Lopes, who had been high sheriff of Devonshire in 1857, continued to make his influence felt in local politics, though his public appearances were not numerous. From 1888 to 1904 he was an alderman of the Devonshire county council, and in the last year he resigned a directorship of the Great Western railway, which he had held for forty years. A liberal supporter of the charitable institutions of Plymouth, he endowed the South Devon and East Cornwall Hospital to the amount of 14,000l., besides other donations. He was also a large subscriber to Church of England extension and endowment. A scientific farmer of much sagacity, he greatly increased the value of his estates at Maristow. On his accession to the property he had to rebuild throughout, owing to the system of long leases which prevailed; he computed that in forty years he spent 150,000l. on improvements. By prize-giving he encouraged the raising of sound stock, and he instituted a pension system for the aged poor.

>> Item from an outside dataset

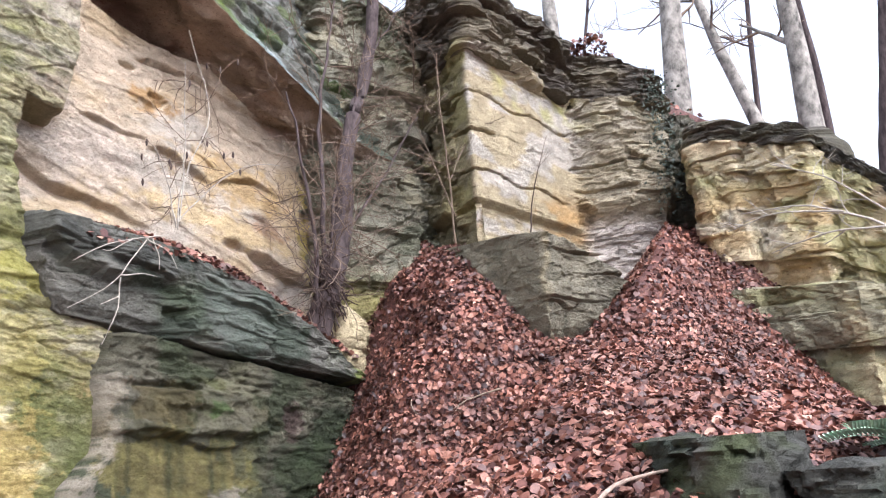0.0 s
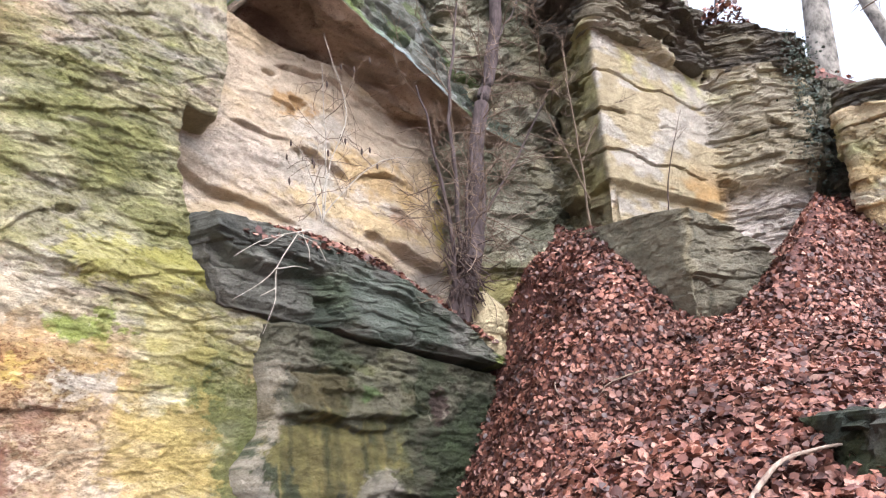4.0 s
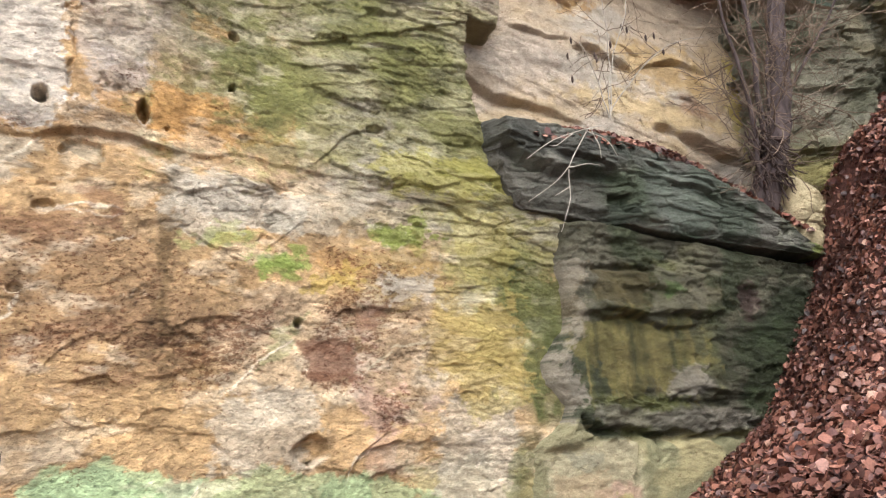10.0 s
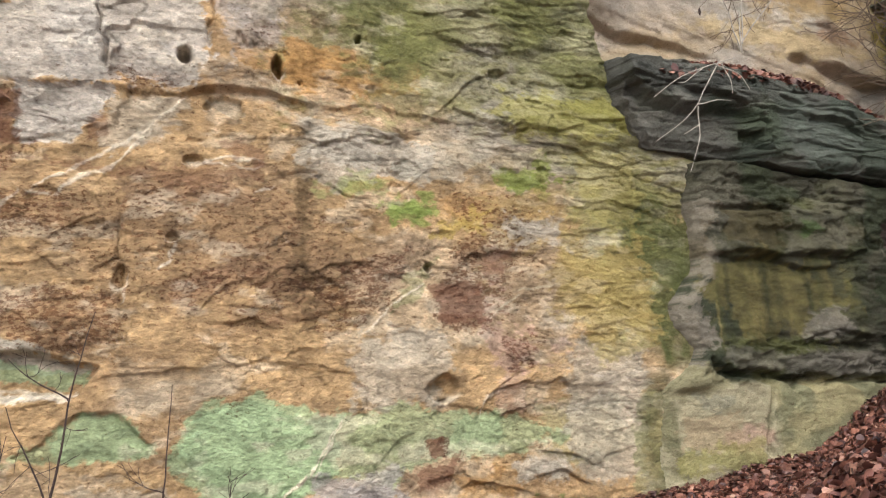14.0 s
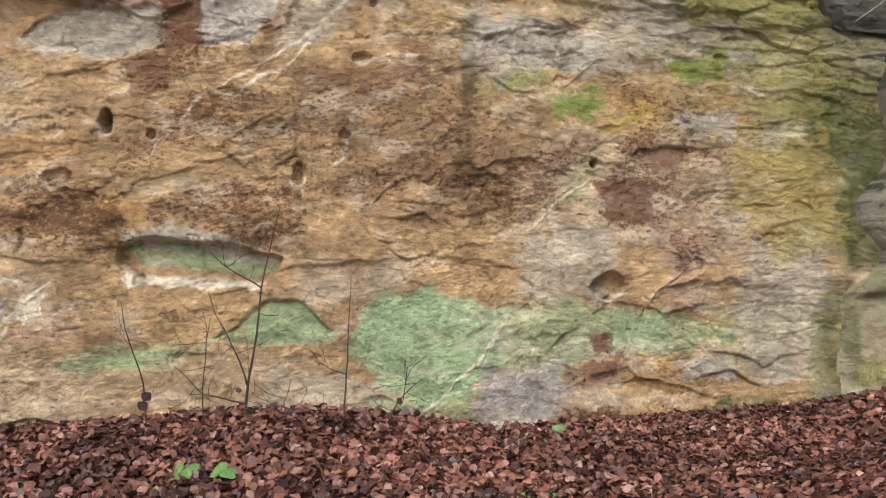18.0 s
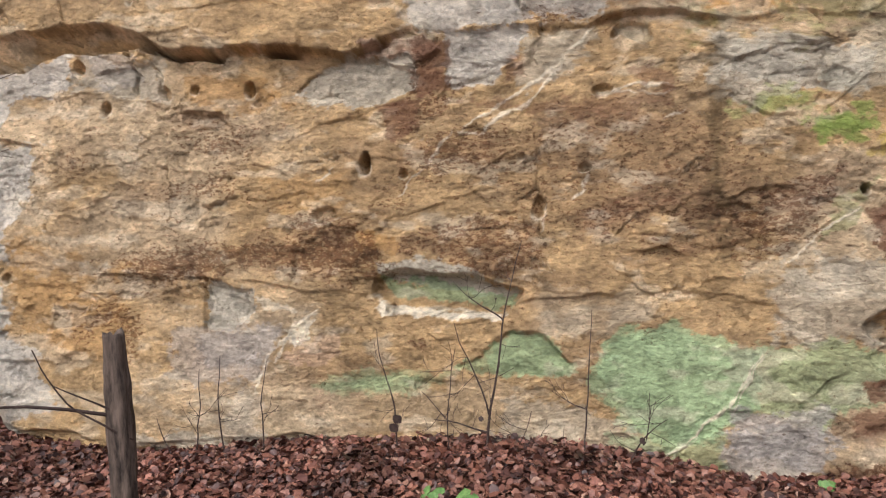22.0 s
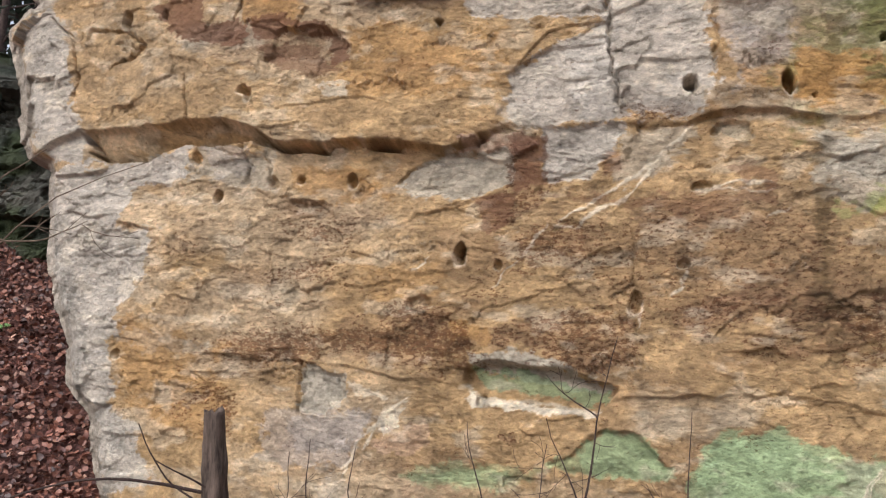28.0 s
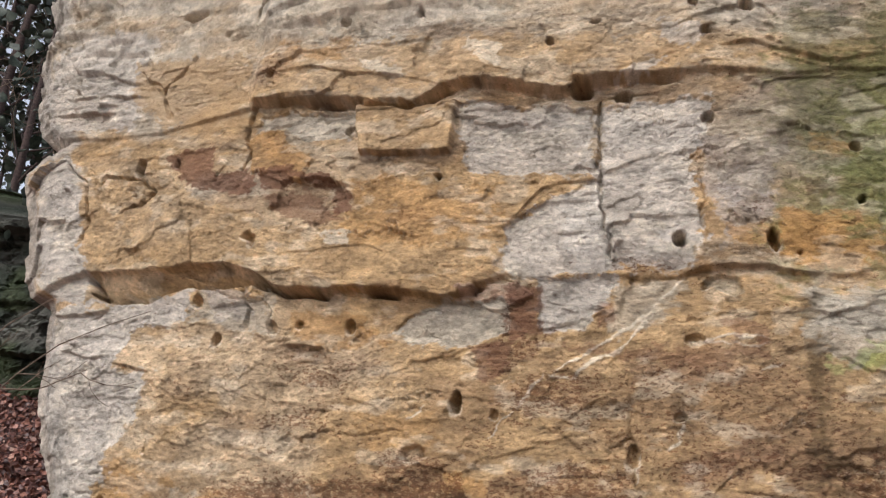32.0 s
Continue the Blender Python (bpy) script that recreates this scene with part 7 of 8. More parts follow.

Lopes died at Maristow on 20 Jan. 1908 after a few days' illness. His portrait by Mr. A. S. Cope, R.A., painted in 1900, is in the committee-room of the South Devon and East Cornwall Hospital, Plymouth. A cartoon portrait by ‘Ape’ appeared in ‘Vanity Fair’ in 1875. He married twice: (1) Bertha (d. 1872), daughter of John Yarde-Buller, first Lord Churston (2) Louisa (d. 27 April 1908), daughter of Sir Robert W. Newman, first baronet, of Mamhead, Devonshire. He had three children by his first wife, Henry Yarde Buller Lopes, fourth and present baronet, and two daughters.

[The Times and Western Morning News, 21 Jan. 1908; Royal Agricultural Society Journal, 1887, xxiii. 23; Albert Pell's Reminiscences, p. 267.]